I recall reading an interview with one of the old defectors when the Berlin Wall fell. Basically, his co-opting into the Soviet spy apparatus started in college.

As mentioned, a lot of the western left-wing idealists thought the Soviet was a worker’s paradise well on the way to being heaven on earth. It was founded by like-minded left-wing idealists in 1917, before Lenin and then Stalin had them arrested and killed for being too idealistic. For several of the deep moles in the British government, the fellow said they were attracted by the Soviet declarations of human rights, specifically that gays were not to be persecuted. A large number of these Oxbridge upper-crust types were attracted by this, and by the time Stalin’s prudish homophobia became law in the early 30’s it was too late, they were already committing treason and too deep to get out. That was his quote, that their decision to spy was influenced primarily by the tolerance of homosexuality.

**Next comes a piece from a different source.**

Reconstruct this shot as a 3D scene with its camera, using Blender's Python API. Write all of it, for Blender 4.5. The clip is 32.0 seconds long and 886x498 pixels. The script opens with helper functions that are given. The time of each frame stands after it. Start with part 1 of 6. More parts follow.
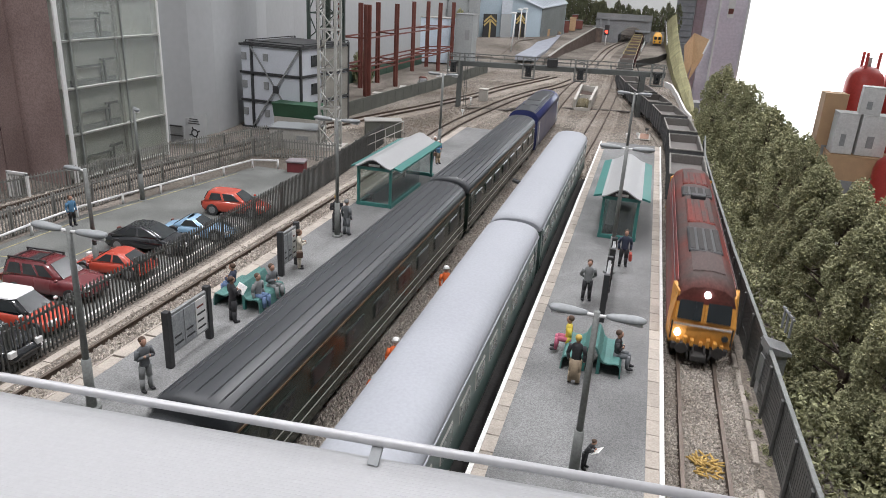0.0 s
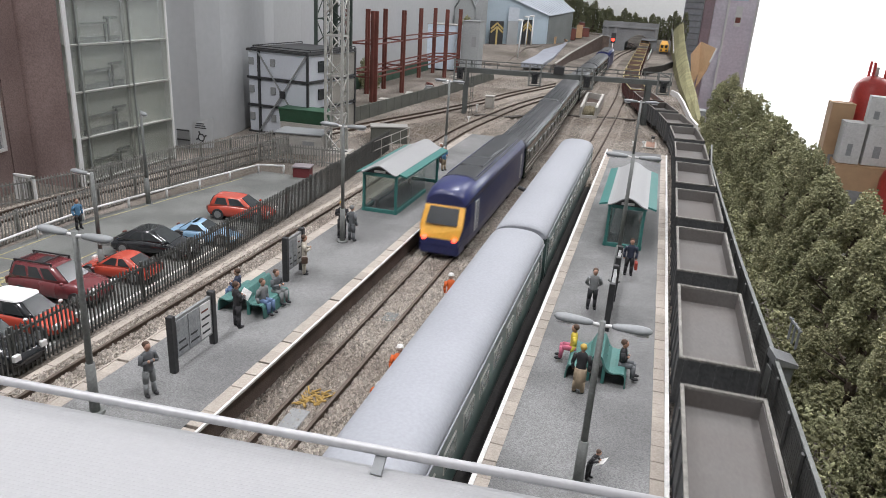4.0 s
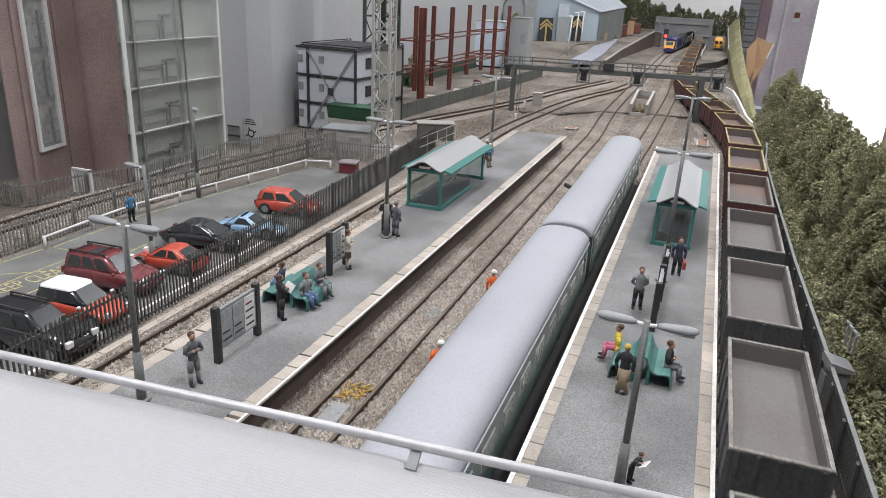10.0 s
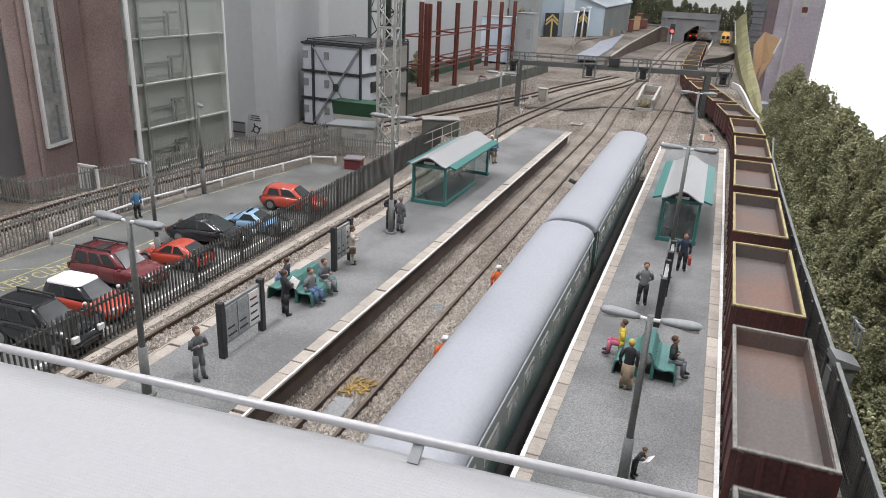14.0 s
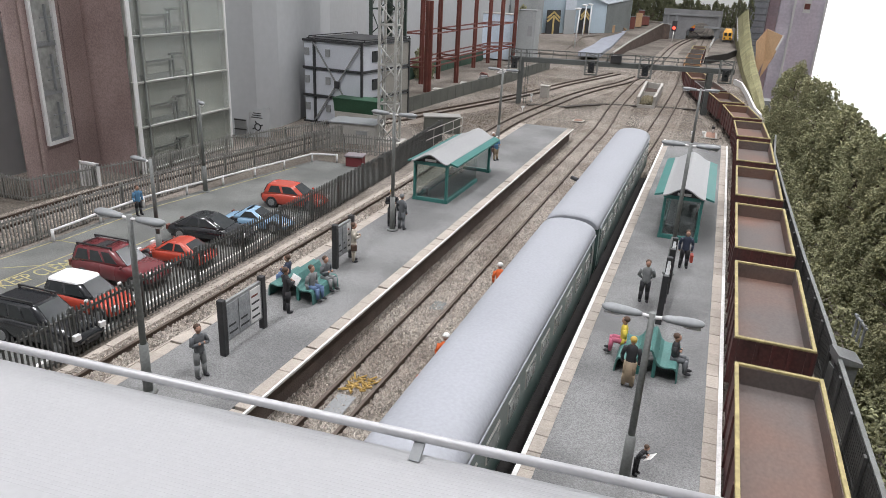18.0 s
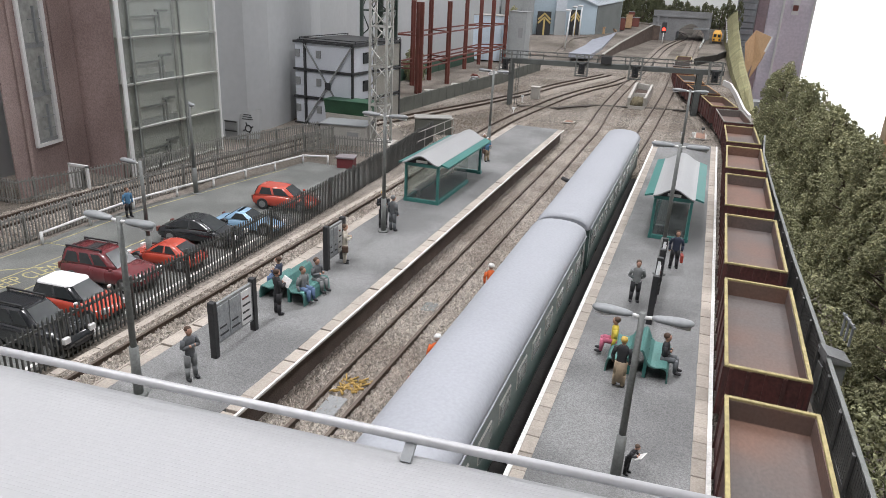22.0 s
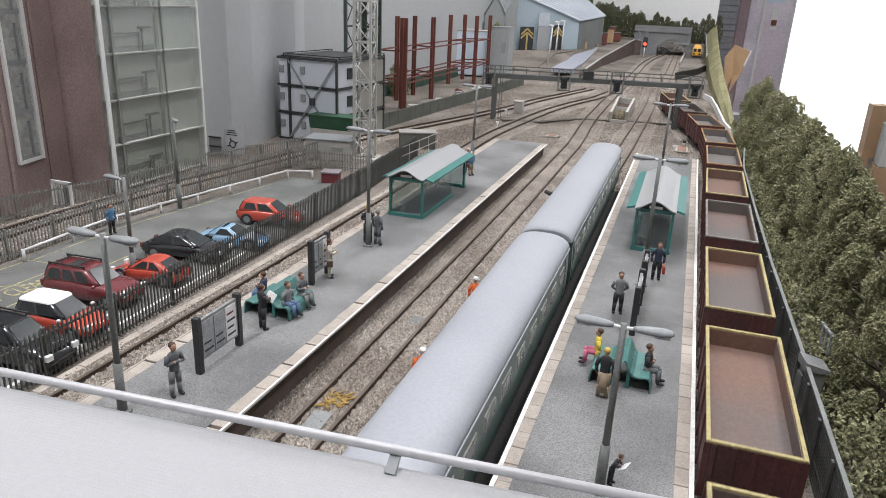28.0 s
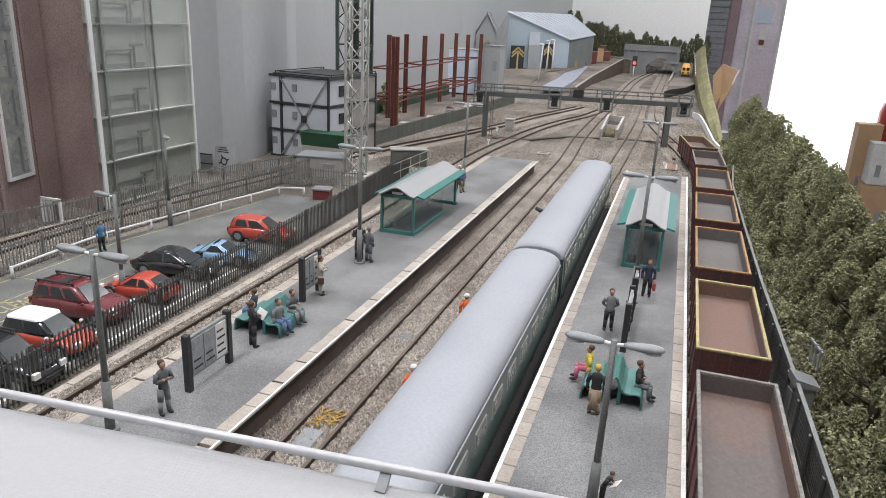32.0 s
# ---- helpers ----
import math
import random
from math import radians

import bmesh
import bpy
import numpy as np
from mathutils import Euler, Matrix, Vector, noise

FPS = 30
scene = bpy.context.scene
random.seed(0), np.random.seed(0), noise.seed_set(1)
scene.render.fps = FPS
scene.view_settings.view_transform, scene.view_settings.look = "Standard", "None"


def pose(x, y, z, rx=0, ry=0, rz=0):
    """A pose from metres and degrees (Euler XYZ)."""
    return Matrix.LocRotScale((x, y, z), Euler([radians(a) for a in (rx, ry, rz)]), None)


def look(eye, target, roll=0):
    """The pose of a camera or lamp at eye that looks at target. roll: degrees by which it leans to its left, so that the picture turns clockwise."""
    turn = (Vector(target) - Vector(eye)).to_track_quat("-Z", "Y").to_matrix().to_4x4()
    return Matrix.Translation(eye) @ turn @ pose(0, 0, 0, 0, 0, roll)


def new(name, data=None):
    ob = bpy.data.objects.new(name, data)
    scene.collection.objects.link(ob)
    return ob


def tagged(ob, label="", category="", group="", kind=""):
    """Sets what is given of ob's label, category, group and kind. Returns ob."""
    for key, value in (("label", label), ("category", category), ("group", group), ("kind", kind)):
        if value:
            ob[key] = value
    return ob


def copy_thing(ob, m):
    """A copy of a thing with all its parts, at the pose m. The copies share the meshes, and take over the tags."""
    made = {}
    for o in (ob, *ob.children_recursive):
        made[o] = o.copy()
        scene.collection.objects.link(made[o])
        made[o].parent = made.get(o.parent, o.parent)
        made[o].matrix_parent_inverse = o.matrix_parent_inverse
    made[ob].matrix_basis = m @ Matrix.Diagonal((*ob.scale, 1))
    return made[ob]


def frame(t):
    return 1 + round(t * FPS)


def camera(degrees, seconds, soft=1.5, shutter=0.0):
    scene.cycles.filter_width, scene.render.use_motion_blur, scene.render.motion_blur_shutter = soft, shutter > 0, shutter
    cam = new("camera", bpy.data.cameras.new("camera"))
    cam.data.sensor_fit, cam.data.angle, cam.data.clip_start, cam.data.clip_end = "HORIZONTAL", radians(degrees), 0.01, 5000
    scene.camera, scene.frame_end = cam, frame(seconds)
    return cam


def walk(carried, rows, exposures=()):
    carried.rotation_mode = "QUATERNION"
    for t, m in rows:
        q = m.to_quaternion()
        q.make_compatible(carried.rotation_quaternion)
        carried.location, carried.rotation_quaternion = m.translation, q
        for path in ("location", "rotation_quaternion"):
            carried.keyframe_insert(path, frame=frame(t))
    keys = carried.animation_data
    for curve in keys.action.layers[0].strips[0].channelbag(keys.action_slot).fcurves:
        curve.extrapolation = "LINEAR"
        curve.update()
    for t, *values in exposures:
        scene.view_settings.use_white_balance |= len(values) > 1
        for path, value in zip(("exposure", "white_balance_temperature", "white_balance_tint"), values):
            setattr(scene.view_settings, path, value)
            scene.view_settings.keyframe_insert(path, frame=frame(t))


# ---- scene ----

Remember that even after WWII, Turing was a prominent figure in helping the British war effort - yet still prosecuted / persecuted by the British authorities for homosexuality until he committed suicide. It’s not hard to imagine people thinking a tolerant society was far more progressive, to the point of being blind to its other flaws.

But yes, a lot of the communist parties of the west were Soviet sympathizers, they could do no wrong in the same way that adherents of Democrats and Republicans in the USA will parrot their party’s talking points and refuse to criticize their won politicians while demonizing the other side.

It turns out some of those “useful idiots” were much less useful than originally believed. Of course, Kim Philby was arguably the most productive spy ever, but his intelligence was largely unused.

Other than our own stolen information what were we supposed to learn from spies in Stalin’s Russia?

Knowing about your own stolen information is every bit as important as stealing other peoples’. How do you think you catch spies?

Let’s not go overboard. I’m willing to bet the Soviets were collecting baby photos and far more. Take all the paranoia in the American spy system and multiple it by ten.